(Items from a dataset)

--------------------

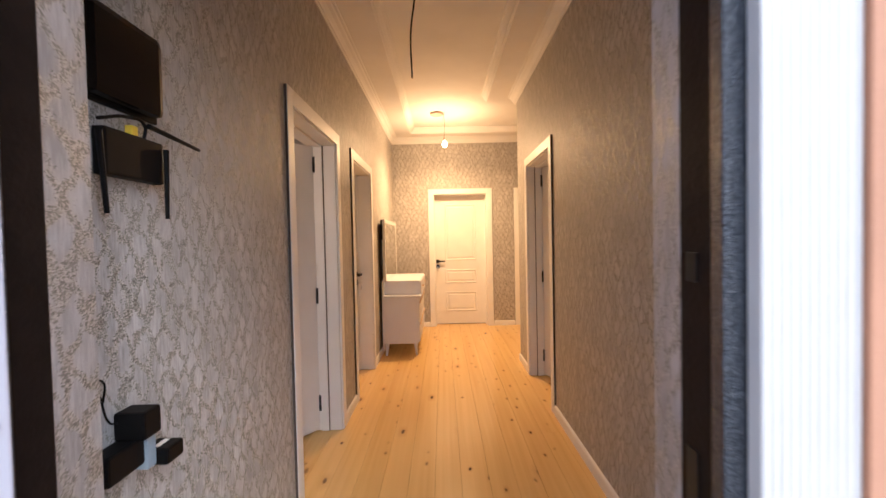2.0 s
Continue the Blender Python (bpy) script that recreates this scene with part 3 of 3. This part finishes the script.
globe = part("globe", bm, LIT, lamp, "glowing warm white bulb", smooth=True)
globe.visible_shadow = False
loose = cable("loose_wire", [(-0.33, 2.52, TOP), (-0.322, 2.515, 2.80), (-0.352, 2.50, 2.52), (-0.348, 2.486, 2.27)], 0.005, BLACKPLASTIC)
tagged(loose, "black cable hanging loose from the ceiling", "cable")

# ---- electrics by the entrance ----
meter = thing("fuse_box", "black plastic fuse box cover on the wall", "fuse box")
block("cover", (XL, 0.985, 1.676, XL + 0.042, 1.212, 1.875), GLOSSBLACK, meter, soft=0.018)
block("base", (XL, 0.975, 1.668, XL + 0.010, 1.226, 1.885), BLACKPLASTIC, meter, soft=0.003)

router = thing("router", "black router on the wall with three aerials", "router")
block("case", (XL, 1.030, 1.510, XL + 0.030, 1.216, 1.616), BLACKPLASTIC, router, soft=0.006)
for a, b in (((XL + 0.03, 1.165, 1.648), (XL + 0.03, 1.372, 1.634)), ((XL + 0.038, 1.214, 1.60), (XL + 0.038, 1.210, 1.422)), ((XL + 0.034, 1.010, 1.60), (XL + 0.034, 1.024, 1.425))):
    bm = bmesh.new()
    rod(bm, a, b, 0.007, 0.005, n=8)
    part("aerial", bm, BLACKPLASTIC, router)
bm = bmesh.new()
box(bm, XL + 0.004, 1.120, 1.612, XL + 0.022, 1.140, 1.640)
soften(bm, 0.002)
part("plug", bm, YELLOW, router, "yellow network plug")
cable("cord", [(XL + 0.012, 1.17, 1.612), (XL + 0.02, 1.165, 1.65), (XL + 0.02, 1.11, 1.655), (XL + 0.016, 1.03, 1.63)], 0.004, BLACKPLASTIC, router)

sock = thing("socket_strip", "black socket strip with plugged-in adapters on wall", "socket")
block("body", (XL, 0.98, 0.850, XL + 0.05, 1.085, 0.914), BLACKPLASTIC, sock, soft=0.006)
block("adapter", (XL + 0.002, 1.055, 0.9145, XL + 0.072, 1.112, 0.978), BLACKPLASTIC, sock, "black power adapter", soft=0.006)
block("grey_adapter", (XL + 0.010, 1.0855, 0.832, XL + 0.055, 1.115, 0.914), GREYBLUE, sock, "grey-blue plug", soft=0.004)
ad = block("flat_adapter", (XL + 0.015, 1.1155, 0.825, XL + 0.080, 1.178, 0.865), BLACKPLASTIC, sock, "flat black adapter", soft=0.006)
block("print", (XL + 0.038, 1.128, 0.8655, XL + 0.052, 1.168, 0.8662), PVC, ad, "small white print", soft=0)
cable("cord", [(XL + 0.01, 1.06, 0.955), (XL + 0.015, 1.03, 0.97), (XL + 0.02, 1.005, 1.03), (XL + 0.02, 0.995, 1.07), (XL + 0.02, 1.012, 1.065), (XL + 0.02, 1.010, 1.02)], 0.0022, BLACKPLASTIC, sock)

# ---- shoes in the recess ----
def slipper(m, label):
    """A flat sole, a padded footbed and two crossed straps."""
    s = tagged(new("slipper"), label, "shoe", group="pair of slippers")
    s.matrix_world = m

    def outline(width, length):
        return [(width * (0.84 + 0.16 * math.sin(a)) * math.cos(a), length * math.sin(a)) for a in (2 * math.pi * k / 28 for k in range(28))]

    bm = bmesh.new()
    prism(bm, outline(0.047, 0.132), 0.0, 0.020)
    part("sole", bm, SOLE, s, "olive-brown moulded sole")
    bm = bmesh.new()
    prism(bm, outline(0.042, 0.125), 0.0205, 0.027)
    soften(bm, 0.002)
    part("footbed", bm, LEATHER, s)
    for y0, y1, lift in ((0.020, 0.062, 0.050), (0.074, 0.108, 0.040)):
        bm = bmesh.new()
        steps = 12
        rows = []
        for k in range(steps + 1):
            a = math.pi * k / steps
            x, z = 0.046 * math.cos(a), 0.018 + lift * math.sin(a)
            rows.append([bm.verts.new((q * x, y, max(0.012, q * (z - 0.018) + 0.018))) for q, y in ((1.0, y0), (1.0, y1), (0.93, y1), (0.93, y0))])
        for p, q in zip(rows, rows[1:]):
            for k in range(4):
                bm.faces.new((p[k], p[(k + 1) % 4], q[(k + 1) % 4], q[k]))
        bm.faces.new(rows[0]), bm.faces.new(list(reversed(rows[-1])))
        part("strap", bm, LEATHER, s, "glossy dark brown strap", smooth=True)
    return s


slipper(pose(1.702, 5.922, 0, 0, 0, 78), "dark brown strapped slipper on the floor by the wall")
slipper(pose(1.872, 5.962, 0, 0, 0, 96), "dark brown strapped slipper beside its twin")
slipper(pose(1.463, 5.434, 0, 0, 0, 70), "dark brown slipper lying apart on the floor")
# ---- floor boards ----
floor = tagged(new("floor"), "varnished yellow pine board floor with dark knots", "floor", kind="structure")
bm = bmesh.new()
box(bm, XL - T_LEFT, 0.62, -0.06, XA + 0.1, YE + T_END, -0.016)
part("subfloor", bm, DIRT, floor)
rng = random.Random(4)
x = XL - T_LEFT + 0.002
while x < XA:
    w = rng.choice((0.126, 0.138, 0.148, 0.158))
    x1 = min(x + w, XA + 0.05)
    lo = 0.735 if x1 < XR + T_RIGHT + 0.1 else YC
    y = lo
    while y < YE + T_END - 0.01:
        span = rng.choice((7.0, 7.0, 7.0, rng.uniform(2.0, 4.6)))
        y1 = y + span if y + span < YE + T_END - 0.9 else YE + T_END - 0.003
        dz = rng.uniform(-0.0006, 0.0006)
        bm = bmesh.new()
        top = box(bm, x + 0.0004, y + 0.0004, -0.0155, x1 - 0.0004, y1 - 0.0004, dz)
        bmesh.ops.bevel(bm, geom=[e for e in bm.edges if all(q.co.z > -0.01 for q in e.verts)], offset=0.0007, segments=1, affect="EDGES")
        part("plank", bm, PINE, floor)
        y = y1
    x = x1

# a short board let into the floor of the recess
block("plank", (0.705, 5.46, -0.0150, 0.802, 5.76, 0.0022), PINE, floor, soft=0.0008)
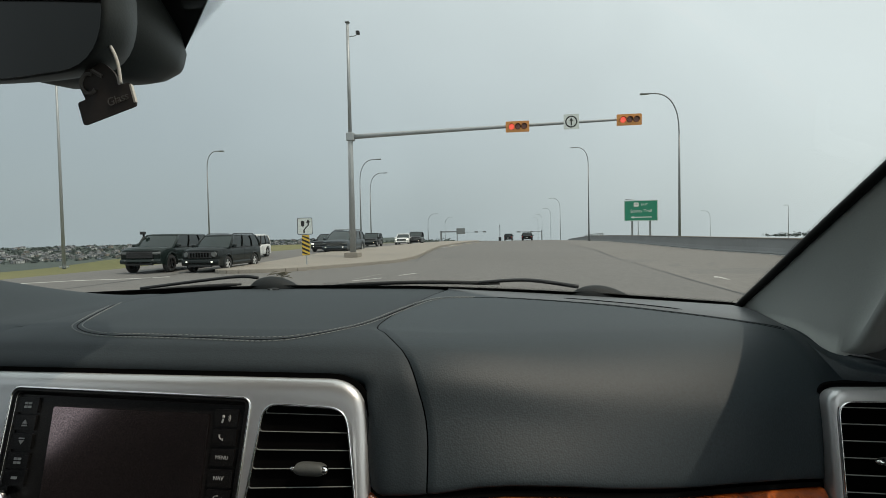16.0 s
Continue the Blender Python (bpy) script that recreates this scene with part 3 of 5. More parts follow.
# the air-flow slider in the vent's foot
slider = thing("vent_slider", "black air-flow slider under the centre vent", "slider")
bm = bmesh.new()
prism(bm, round_poly([(-0.2235, fz(1.103)), (-0.230, fz(1.066)), (-0.138, fz(1.066)), (-0.1305, fz(1.104))], [0.003, 0.006, 0.014, 0.004], 5), 0.012, FACE @ Matrix.Translation((0, 0.003, 0)))
part("plate", bm, BLACK, slider)
plate_on_face("slider_tab", -0.181, 1.0935, 0.032, 0.0072, BLACK, slider, 0.004, 0.001)
bm = bmesh.new()
ring(bm, round_rect(-0.1990, -0.1630, fz(1.0935) - 0.0052, fz(1.0935) + 0.0052, 0.0015, 4), round_rect(-0.1972, -0.1648, fz(1.0935) - 0.0036, fz(1.0935) + 0.0036, 0.001, 4), FACE, [(0, -0.0025), (0.5, 0.0022), (1, -0.001)])
part("slider_rim", bm, CHROME, slider)
bm = bmesh.new()
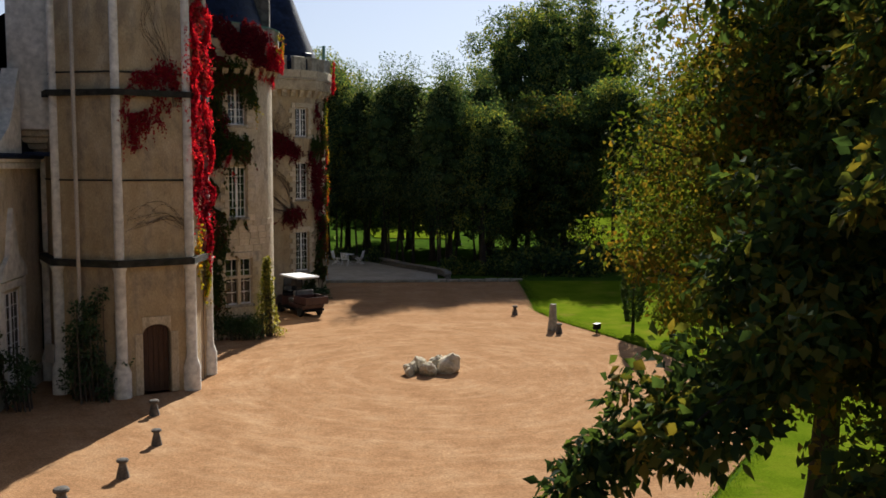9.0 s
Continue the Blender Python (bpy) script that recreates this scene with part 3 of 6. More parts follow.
MERLON = Shape().box(-0.34, -0.30, 0, 0.34, 0.02, 0.66, 0.02).mesh("merlon", STONE_GREY)
CAP = Shape().add([(-0.37, -0.34, 0), (0.37, -0.34, 0), (0.37, 0.06, 0), (-0.37, 0.06, 0), (-0.37, -0.34, 0.03), (0.37, -0.34, 0.03), (0.37, 0.06, 0.10), (-0.37, 0.06, 0.10)],
                  [(3, 2, 1, 0), (4, 5, 6, 7), (0, 1, 5, 4), (1, 2, 6, 5), (2, 3, 7, 6), (3, 0, 4, 7)])
CAP_GREEN, CAP_GREY = CAP.mesh("coping", LEAD), CAP.mesh("coping", GREY_COPING)
CORBEL = Shape().prism([(0, 0), (0.10, 0.0), (0.26, 0.22), (0.26, 0.34), (0, 0.34)], -0.11, 0.11, Matrix(((0, 0, 1, 0), (-1, 0, 0, 0), (0, 1, 0, 0), (0, 0, 0, 1)))).mesh("corbel", STONE)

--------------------

* WHAT YOU ARE ASKED TO DO:
Find the lines holding "follow" and list every one.

* FINAL ANSWER:
Continue the Blender Python (bpy) script that recreates this scene with part 3 of 5. More parts follow.
Continue the Blender Python (bpy) script that recreates this scene with part 3 of 6. More parts follow.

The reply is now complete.